И на северо-западе, и на северо-востоке Руси стала развиваться древнерусская литература, которая берет очень многое из домонгольских традиций и, в частности, использует древнекиевскую традицию. Но она ее использует именно как свой тезаурус, обновляя, дополняя ее. И здесь очень важно сказать, что эти два этапа характеризуются разным отношением к литературному языку. До монголов у нас был литературный древнерусский язык, имевший свои функциональные стили, и его большое достоинство было в том, что он при всех отличиях, фонетических и прочих, был близок церковнославянскому. И фактически наш древнерусский литературный язык имеет то церковнославянский характер, то древнерусский восточнославянский, то соединение того и другого. После монгольского нашествия мы имеем дело с двуязычием на северо-востоке Руси, и это очень важно. Книжная культура перестает быть понятна русской народности.
Книжниками является элита общества. Человек книжный — это исключение, а не правило. Он должен не только церковнославянский язык знать, а он должен знать вторичную моделирующую систему, как говорили наши семиотики, — язык древнерусской книжности. То есть те элементы, топики, традиции, которые представляет собой древнерусская литература, он должен разбираться в ее общих местах.
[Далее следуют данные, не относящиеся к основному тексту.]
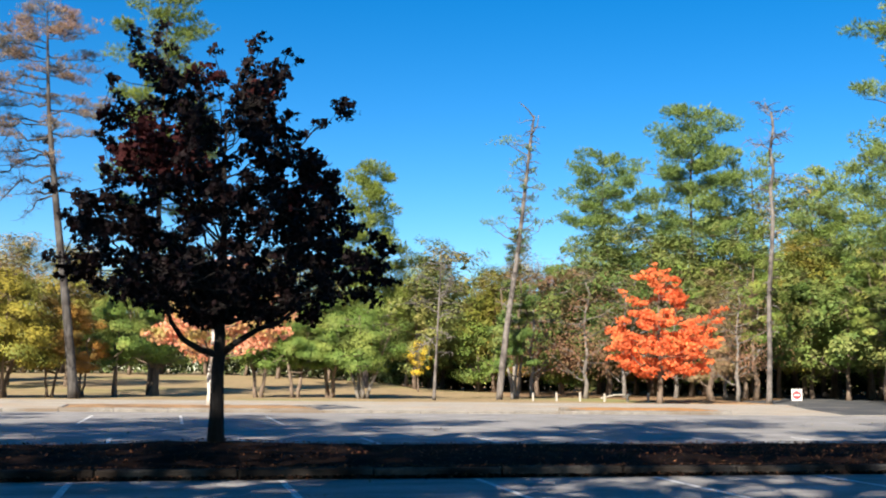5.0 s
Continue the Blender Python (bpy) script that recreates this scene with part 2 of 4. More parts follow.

Нужно особо сказать о том, что после монголо-татарского нашествия северо-восток Руси, да и, наверное, северо-запад, оказался в ситуации литературного двуязычия, потому что носители старорусского языка перестали понимать древнерусский язык, перестали понимать язык книг. Монахи приходили к Зиновию Отенскому в XVI веке и говорили: «Книги писаны закрытыми, мы не понимаем того, что в книге написано». И поэтому приходилось специально обучать людей книжной культуре — не только естественному языку, языку древнерусскому с его грамматикой и лексикой, но и тезаурусу древнерусской книжности на примере текстов-образцов: формулам, клише, всем тем элементам литературного обычая, о которых и шла речь.